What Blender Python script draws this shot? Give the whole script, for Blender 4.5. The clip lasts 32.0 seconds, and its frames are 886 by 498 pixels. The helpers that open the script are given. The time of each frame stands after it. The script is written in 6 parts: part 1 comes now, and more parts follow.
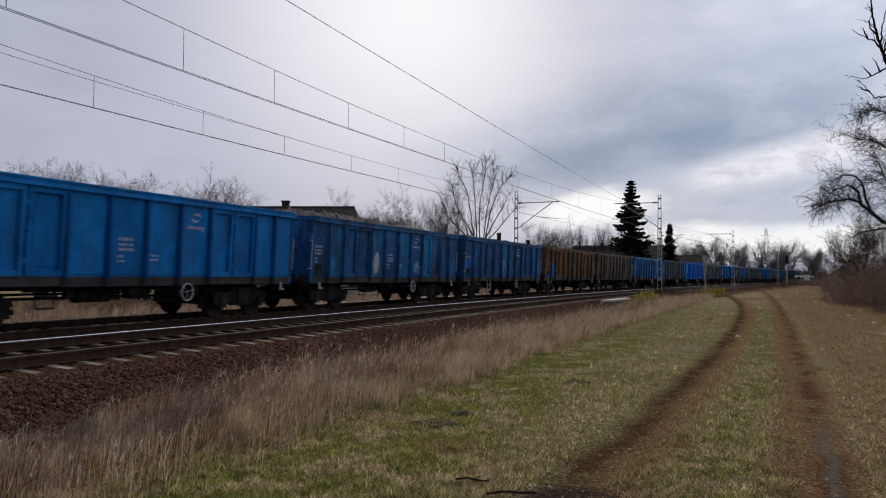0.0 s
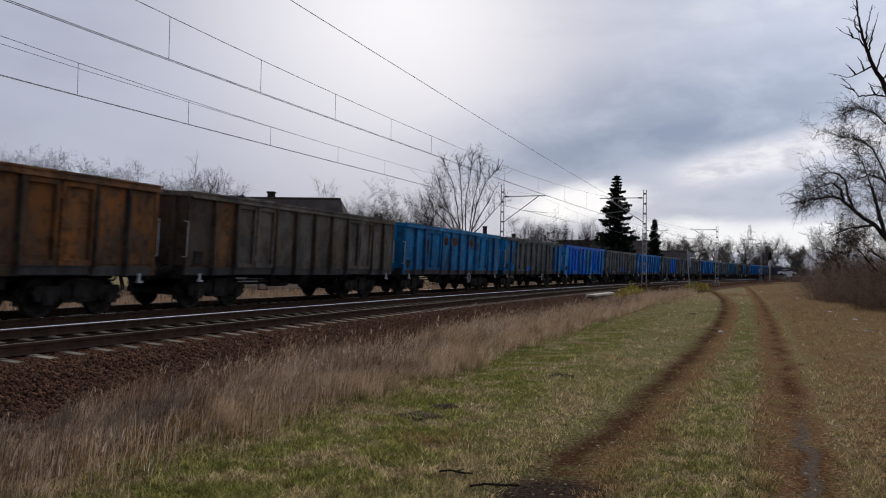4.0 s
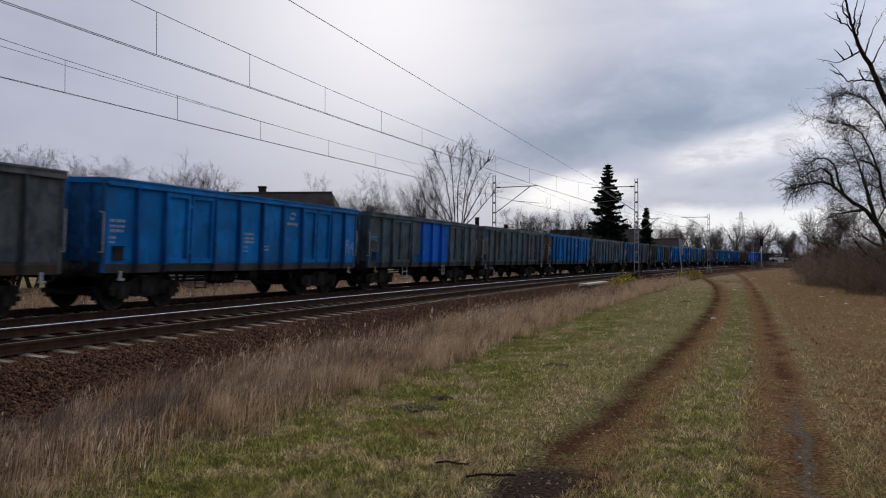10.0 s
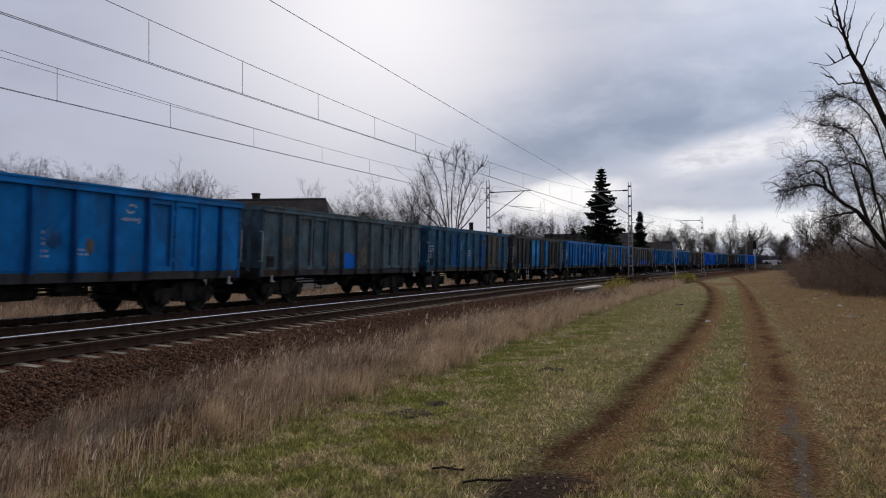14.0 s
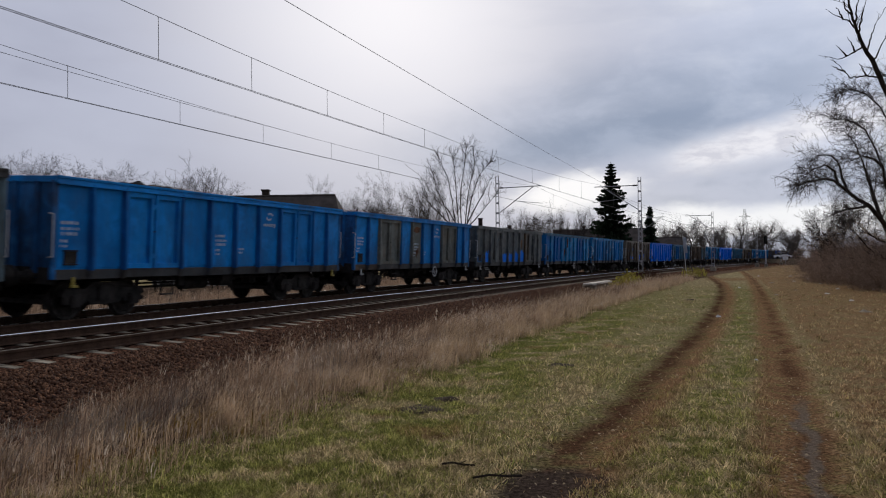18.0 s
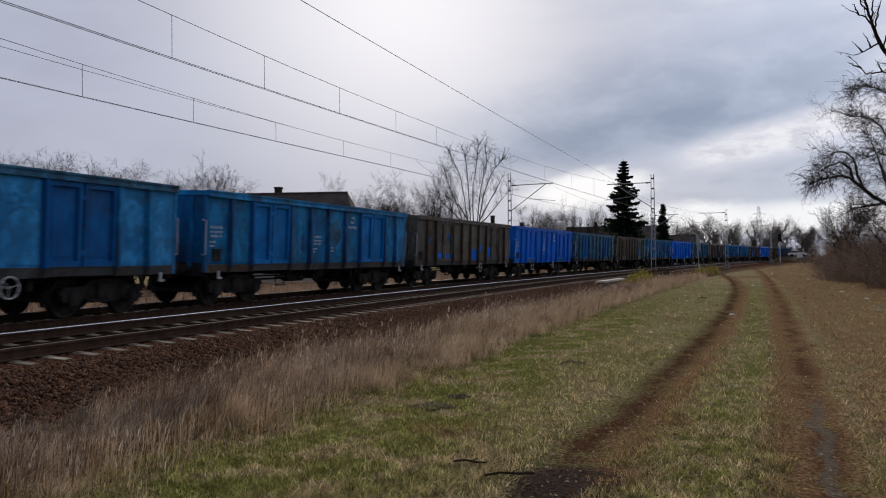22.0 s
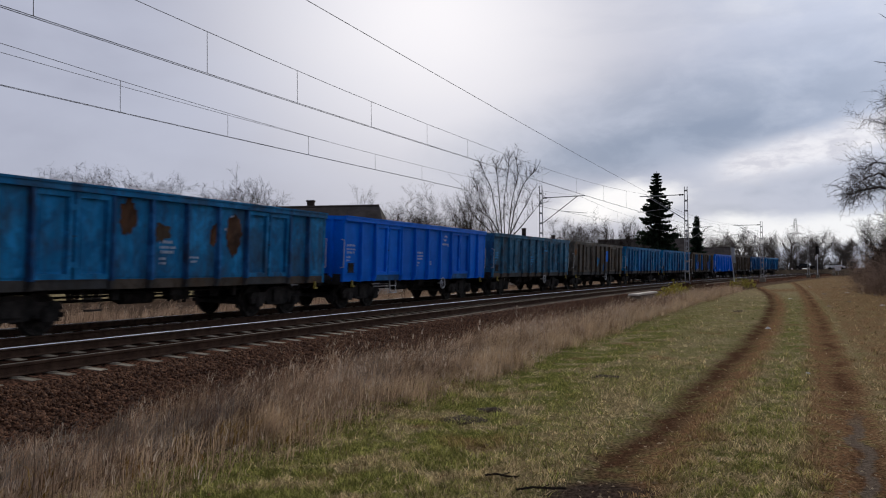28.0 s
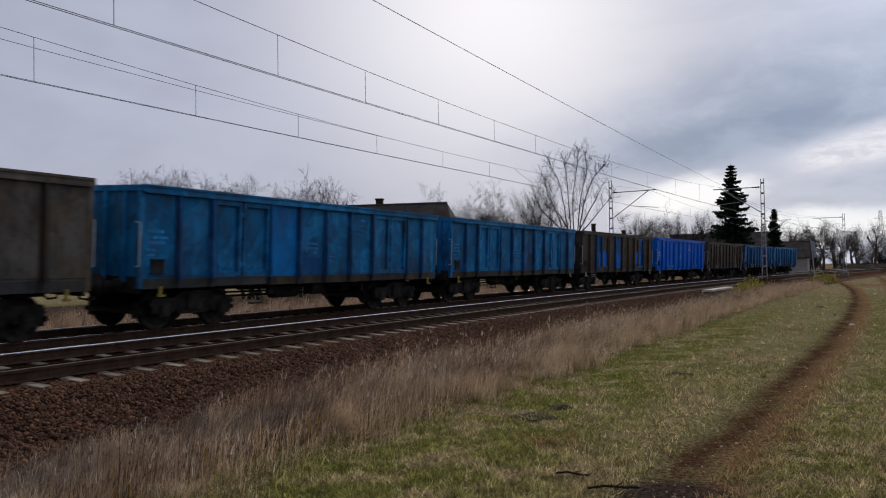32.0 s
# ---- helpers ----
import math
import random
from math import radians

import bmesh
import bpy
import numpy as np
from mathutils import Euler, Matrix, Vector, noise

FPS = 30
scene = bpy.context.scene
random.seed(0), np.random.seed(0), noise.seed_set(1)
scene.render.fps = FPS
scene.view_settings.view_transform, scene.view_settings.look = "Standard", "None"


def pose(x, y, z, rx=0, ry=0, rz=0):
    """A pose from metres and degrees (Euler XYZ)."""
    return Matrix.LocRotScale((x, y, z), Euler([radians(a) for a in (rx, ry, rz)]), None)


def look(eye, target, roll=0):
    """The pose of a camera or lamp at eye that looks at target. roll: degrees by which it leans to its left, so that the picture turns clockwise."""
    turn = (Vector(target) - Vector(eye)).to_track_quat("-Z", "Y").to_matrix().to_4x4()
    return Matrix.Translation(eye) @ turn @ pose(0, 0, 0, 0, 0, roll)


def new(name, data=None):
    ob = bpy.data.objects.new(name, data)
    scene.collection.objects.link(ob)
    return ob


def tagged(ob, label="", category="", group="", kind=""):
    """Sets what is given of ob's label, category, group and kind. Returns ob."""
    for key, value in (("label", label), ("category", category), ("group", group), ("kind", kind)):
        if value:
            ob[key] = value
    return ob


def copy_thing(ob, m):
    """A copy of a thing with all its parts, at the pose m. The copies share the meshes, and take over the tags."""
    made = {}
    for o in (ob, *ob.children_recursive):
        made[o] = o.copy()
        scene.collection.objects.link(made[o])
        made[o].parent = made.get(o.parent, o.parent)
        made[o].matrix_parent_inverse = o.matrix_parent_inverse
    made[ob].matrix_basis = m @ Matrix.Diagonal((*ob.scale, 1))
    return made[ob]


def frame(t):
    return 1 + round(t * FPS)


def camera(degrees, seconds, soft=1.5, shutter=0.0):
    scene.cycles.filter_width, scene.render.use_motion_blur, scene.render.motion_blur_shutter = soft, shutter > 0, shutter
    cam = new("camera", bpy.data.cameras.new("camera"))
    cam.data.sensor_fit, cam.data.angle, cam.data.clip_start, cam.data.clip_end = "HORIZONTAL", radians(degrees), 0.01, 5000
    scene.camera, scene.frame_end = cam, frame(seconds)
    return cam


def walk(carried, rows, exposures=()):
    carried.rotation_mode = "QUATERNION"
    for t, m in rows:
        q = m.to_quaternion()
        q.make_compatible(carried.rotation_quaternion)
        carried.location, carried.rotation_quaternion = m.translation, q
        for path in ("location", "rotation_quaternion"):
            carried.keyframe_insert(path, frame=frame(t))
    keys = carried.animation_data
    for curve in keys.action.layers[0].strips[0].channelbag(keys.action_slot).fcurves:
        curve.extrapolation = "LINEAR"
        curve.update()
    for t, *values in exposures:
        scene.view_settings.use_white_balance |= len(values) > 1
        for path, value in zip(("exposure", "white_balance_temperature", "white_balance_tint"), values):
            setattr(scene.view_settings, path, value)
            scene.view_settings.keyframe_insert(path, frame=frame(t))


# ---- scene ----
□ □ □ □
**What you are asked to do**
Write out the data precisely as given, excluding the pictures.

**Complete response**
What Blender Python script draws this shot? Give the whole script, for Blender 4.5. The clip lasts 32.0 seconds, and its frames are 886 by 498 pixels. The helpers that open the script are given. The time of each frame stands after it. The script is written in 6 parts: part 1 comes now, and more parts follow.
0.0 s
4.0 s
10.0 s
14.0 s
18.0 s
22.0 s
28.0 s
32.0 s
# ---- helpers ----
import math
import random
from math import radians

import bmesh
import bpy
import numpy as np
from mathutils import Euler, Matrix, Vector, noise

FPS = 30
scene = bpy.context.scene
random.seed(0), np.random.seed(0), noise.seed_set(1)
scene.render.fps = FPS
scene.view_settings.view_transform, scene.view_settings.look = "Standard", "None"


def pose(x, y, z, rx=0, ry=0, rz=0):
    """A pose from metres and degrees (Euler XYZ)."""
    return Matrix.LocRotScale((x, y, z), Euler([radians(a) for a in (rx, ry, rz)]), None)


def look(eye, target, roll=0):
    """The pose of a camera or lamp at eye that looks at target. roll: degrees by which it leans to its left, so that the picture turns clockwise."""
    turn = (Vector(target) - Vector(eye)).to_track_quat("-Z", "Y").to_matrix().to_4x4()
    return Matrix.Translation(eye) @ turn @ pose(0, 0, 0, 0, 0, roll)


def new(name, data=None):
    ob = bpy.data.objects.new(name, data)
    scene.collection.objects.link(ob)
    return ob


def tagged(ob, label="", category="", group="", kind=""):
    """Sets what is given of ob's label, category, group and kind. Returns ob."""
    for key, value in (("label", label), ("category", category), ("group", group), ("kind", kind)):
        if value:
            ob[key] = value
    return ob


def copy_thing(ob, m):
    """A copy of a thing with all its parts, at the pose m. The copies share the meshes, and take over the tags."""
    made = {}
    for o in (ob, *ob.children_recursive):
        made[o] = o.copy()
        scene.collection.objects.link(made[o])
        made[o].parent = made.get(o.parent, o.parent)
        made[o].matrix_parent_inverse = o.matrix_parent_inverse
    made[ob].matrix_basis = m @ Matrix.Diagonal((*ob.scale, 1))
    return made[ob]


def frame(t):
    return 1 + round(t * FPS)


def camera(degrees, seconds, soft=1.5, shutter=0.0):
    scene.cycles.filter_width, scene.render.use_motion_blur, scene.render.motion_blur_shutter = soft, shutter > 0, shutter
    cam = new("camera", bpy.data.cameras.new("camera"))
    cam.data.sensor_fit, cam.data.angle, cam.data.clip_start, cam.data.clip_end = "HORIZONTAL", radians(degrees), 0.01, 5000
    scene.camera, scene.frame_end = cam, frame(seconds)
    return cam


def walk(carried, rows, exposures=()):
    carried.rotation_mode = "QUATERNION"
    for t, m in rows:
        q = m.to_quaternion()
        q.make_compatible(carried.rotation_quaternion)
        carried.location, carried.rotation_quaternion = m.translation, q
        for path in ("location", "rotation_quaternion"):
            carried.keyframe_insert(path, frame=frame(t))
    keys = carried.animation_data
    for curve in keys.action.layers[0].strips[0].channelbag(keys.action_slot).fcurves:
        curve.extrapolation = "LINEAR"
        curve.update()
    for t, *values in exposures:
        scene.view_settings.use_white_balance |= len(values) > 1
        for path, value in zip(("exposure", "white_balance_temperature", "white_balance_tint"), values):
            setattr(scene.view_settings, path, value)
            scene.view_settings.keyframe_insert(path, frame=frame(t))


# ---- scene ----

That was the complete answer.